A fourth objection is that when we turn off the machine, then reset it with the same starting conditions, the same exact things could be expected of it the second time around, and that in such a situation, nothing is ever free.
One counter-argument that I find quite persuasive is that this fourth objection is so hypothetical as to be perfectly meaningless. Humans–the real thinking robots–are taking in new pictures every moment of their existence. The conditions around them are constantly in flux. Asking whether the whole thing could be restarted again is as meaningless as asking to build an exact replica of the entire universe. Philosophy should never be asked to deal with such questions.
Another answer to this objection comes here, in an interview that Reason magazine conducted with Daniel Dennett, the noted philosopher of science who also works in the same compatibilist tradition as David Hume. (Incidentally, it has recently been claimed that Dennett has renounced his atheism. Ed Brayton is on the case. He is skeptical, and so am I.) Here is a quote from the interview:
Reason: Your new book is called Freedom Evolves. Why?Dennett: Because people have this strange antipathy for evolution and for materialism. They think that if evolution is true, then they’re just animals or automatons — that they won’t have freedom and they won’t have responsibility, and life will have no meaning. The point of the book is to show that, on the contrary, it’s only when you understand life from an evolutionary point of view that you understand what our freedom really is. You realize that it’s real. It’s different and better than the freedom of other animals, but it’s evolved. It’s not supernatural.

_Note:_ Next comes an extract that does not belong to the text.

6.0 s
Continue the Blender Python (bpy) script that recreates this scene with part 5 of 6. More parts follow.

Reason: A response might be that you’re just positing a more complicated form of determinism. A bird may be more “determined” than we are, but we nevertheless are determined.
Dennett: So what? Determinism is not a problem. What you want is freedom, and freedom and determinism are entirely compatible. In fact, we have more freedom if determinism is true than if it isn’t.
Reason: Why?
Dennett: Because if determinism is true, then there’s less randomness. There’s less unpredictability. To have freedom, you need the capacity to make reliable judgments about what’s going to happen next, so you can base your action on it.

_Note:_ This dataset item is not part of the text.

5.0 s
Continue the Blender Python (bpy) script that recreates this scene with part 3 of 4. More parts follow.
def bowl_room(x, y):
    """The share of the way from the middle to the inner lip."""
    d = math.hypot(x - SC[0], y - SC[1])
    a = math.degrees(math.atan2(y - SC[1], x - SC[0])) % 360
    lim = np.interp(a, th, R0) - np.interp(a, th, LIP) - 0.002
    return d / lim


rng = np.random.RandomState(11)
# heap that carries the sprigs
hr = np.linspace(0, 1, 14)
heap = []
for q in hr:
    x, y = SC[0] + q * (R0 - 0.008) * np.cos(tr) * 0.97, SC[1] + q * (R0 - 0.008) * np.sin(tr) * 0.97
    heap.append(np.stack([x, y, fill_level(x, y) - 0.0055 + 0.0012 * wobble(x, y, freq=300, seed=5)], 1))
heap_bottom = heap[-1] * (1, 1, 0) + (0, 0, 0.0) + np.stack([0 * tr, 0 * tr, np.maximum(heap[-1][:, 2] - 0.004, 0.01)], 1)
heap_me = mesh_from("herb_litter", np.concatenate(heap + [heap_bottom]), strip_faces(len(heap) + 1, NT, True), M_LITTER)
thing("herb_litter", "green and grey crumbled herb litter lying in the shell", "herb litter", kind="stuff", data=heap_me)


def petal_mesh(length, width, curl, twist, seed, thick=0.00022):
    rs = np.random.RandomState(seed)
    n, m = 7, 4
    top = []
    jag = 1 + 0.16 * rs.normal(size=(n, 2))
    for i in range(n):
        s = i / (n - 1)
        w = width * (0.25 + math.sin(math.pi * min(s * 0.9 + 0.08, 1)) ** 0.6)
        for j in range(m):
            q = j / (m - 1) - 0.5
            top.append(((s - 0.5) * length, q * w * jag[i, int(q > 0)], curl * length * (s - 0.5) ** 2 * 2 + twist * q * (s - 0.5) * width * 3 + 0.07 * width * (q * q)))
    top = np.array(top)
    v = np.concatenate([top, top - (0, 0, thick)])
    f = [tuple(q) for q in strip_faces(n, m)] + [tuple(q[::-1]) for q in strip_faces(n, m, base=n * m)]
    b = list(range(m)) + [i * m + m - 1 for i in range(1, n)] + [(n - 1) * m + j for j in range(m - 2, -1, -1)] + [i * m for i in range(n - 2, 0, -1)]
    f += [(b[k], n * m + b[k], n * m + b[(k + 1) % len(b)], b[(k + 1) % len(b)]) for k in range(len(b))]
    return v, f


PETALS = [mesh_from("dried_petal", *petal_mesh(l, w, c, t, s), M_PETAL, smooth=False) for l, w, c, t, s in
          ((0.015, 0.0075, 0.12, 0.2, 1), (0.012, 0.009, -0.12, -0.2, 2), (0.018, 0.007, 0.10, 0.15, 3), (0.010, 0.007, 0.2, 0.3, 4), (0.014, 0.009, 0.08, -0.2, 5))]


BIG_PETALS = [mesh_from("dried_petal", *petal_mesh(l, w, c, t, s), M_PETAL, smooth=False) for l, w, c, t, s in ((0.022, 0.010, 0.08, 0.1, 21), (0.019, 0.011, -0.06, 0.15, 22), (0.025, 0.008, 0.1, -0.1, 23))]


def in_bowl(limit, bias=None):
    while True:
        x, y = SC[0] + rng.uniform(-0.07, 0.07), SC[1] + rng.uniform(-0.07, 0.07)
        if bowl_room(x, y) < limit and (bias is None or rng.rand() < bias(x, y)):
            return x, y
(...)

Imagine that you’ve got to cross a field and there’s lightning about. If it’s deterministic, then there’s some hope of knowing when the lightning’s going to strike. You can get information in advance, and then you can time your run. That’s much better than having to rely on a completely random process. If it’s random, you’re at the mercy of it…
Reason: Would a deterministic world mean that, say, the assassination of John F. Kennedy was going to happen ever since the Big Bang?

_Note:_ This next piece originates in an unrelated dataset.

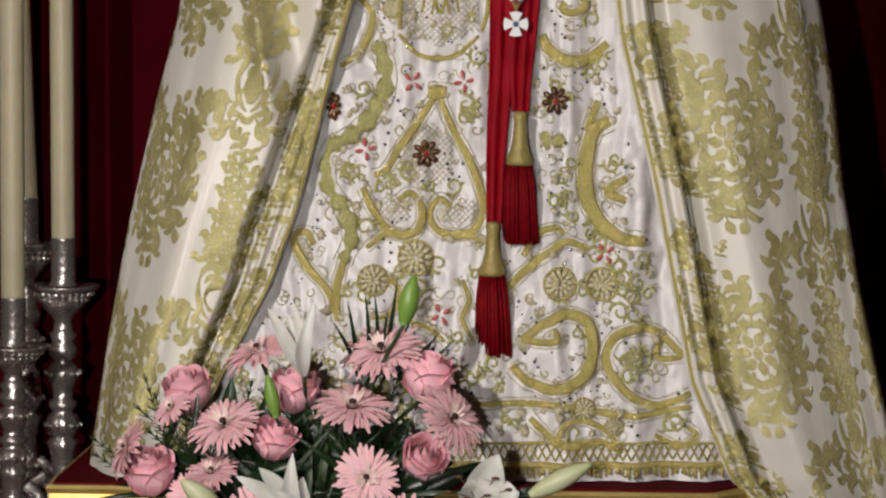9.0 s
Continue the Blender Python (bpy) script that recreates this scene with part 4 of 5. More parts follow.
for corners, lift, folds, seed in [(((0.105, 1.82), (0.19, 1.81), (0.225, 1.738), (0.118, 1.724)), 0.012, 1.6, 0.5), (((0.16, 1.875), (0.212, 1.872), (0.246, 1.772), (0.185, 1.75)), 0.02, 1.2, 2.0),
                                   (((0.095, 1.83), (0.175, 1.818), (0.19, 1.752), (0.076, 1.77)), 0.026, 1.5, 4.0), (((0.086, 1.886), (0.15, 1.882), (0.172, 1.806), (0.066, 1.822)), 0.034, 1.1, 1.0)]:
    part("bow_loop", flap(corners, lift, folds, seed), SASH, sash)
bm = bmesh.new()
ball(bm, (0.148, skirt_y(0.148, 1.868) - 0.05, 1.868), 0.024, 20, 12, (1.0, 0.75, 0.9))
for v in bm.verts:
    v.co.y += 0.004 * math.sin(v.co.x * 260 + v.co.z * 60)
part("bow_knot", bm, SASH, sash)
part("sash_end", ribbon(bmesh.new(), [(0.178, 1.74), (0.173, 1.64), (0.168, 1.55), (0.167, 1.482)], 0.052, 0.03, 0.024, 2, 1.0), SASH, sash)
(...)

Dennett: “Going to happen” is a very misleading phrase. Say somebody throws a baseball at your head and you see it. That baseball was “going to” hit you until you saw it and ducked, and then it didn’t hit you, even though it was “going to.”
In that sense of “going to,” Kennedy’s assassination was by no means going to happen. There were no trajectories which guaranteed that it was going to happen independently of what people might have done about it. If he had overslept or if somebody else had done this or that, then it wouldn’t have happened the way it did.
People confuse determinism with fatalism. They’re two completely different notions.
Reason: Would you unpack that a little bit?
Dennett: Fatalism is the idea that something’s going to happen no matter what you do. Determinism is the idea that what you do depends. What happens depends on what you do, what you do depends on what you know, what you know depends on what you’re caused to know, and so forth — but still, what you do matters. There’s a big difference between that and fatalism. Fatalism is determinism with you left out.
If I accomplish one thing in this book, I want to break the bad habit of putting determinism and inevitability together. Inevitability means unavoidability, and if you think about what avoiding means, then you realize that in a deterministic world there’s lots of avoidance. The capacity to avoid has been evolving for billions of years. There are very good avoiders now. There’s no conflict between being an avoider and living in a deterministic world. There’s been a veritable explosion of evitability on this planet, and it’s all independent of determinism.
Finally, I should point out that some my thinking on these subjects seems to have been anticipated by Gary Drescher, an AI researcher mentioned later on in this interview. I’d been sitting on these ideas for quite some time, but I only discovered Drescher yesterday when I read the interview. Clearly I’ve got some reading ahead of me. In the meantime, I’m curious to hear what you think.
Filed in The Basement
[...] Is this young man evil? He is clearly living very far from the virtuous life, but so long as I cannot identify a material cause, I am forced to conclude that he may simply be living badly through choices of his own. If this is the case, I may try to reason with him–but nothing more. This sounds provocative, I know, but see my essay “Evil Robots” for an elaboration of the argument. [...]
Doesn’t it strike anybody as obvious that the only thing differentiating this argument from an argument that free-will does NOT exist is a redefinition of free-will? Traditionally, free-will is the idea that, given a circumstance, you can make a decision that might be based on the inputs but is not completely determined by them. Your definition of free-will would mean that, given a circumstance, you can make a decision that is completely determined by the inputs. The first is the only definition of free-will that makes any sense if it is to be distinguished from a lack of free-will. The second is merely attributing free-will to a complex process (human thought) while a simple process (water dripping from a faucet) is incapable of having free-will. There is no distinction between these two processes other than their level of complexity. Go ask an ordinary person what free-will means and they’ll give you the first definition. You’re merely re-defining free will as something we are capable of having and then excitedly exclaiming, “look, we have free-will!!!”
Note that I am not saying that a lack of free-will makes our lives as worthless as water dripping from a faucet. In fact, the only thing that imbues anything with meaningful worth is a human desire for it. Even if I am unable to change the course of my actions, it does not remove their importance from me, or mean that I can stop caring about the outcome of my life without consequence. I still love people and am still conscious of how much it hurts when those people are away. I would still even hold people accountable for their actions, because refraining from doing so would only cause harm to myself and to others. I’m simply pointing out that the concept of free-will is a ridiculous one if lacking it and having it are equivalent in that both circumstances result in a deterministic response to input. Maybe choose a better word to describe what you mean…one that doesn’t already have a definition that means something else entirely?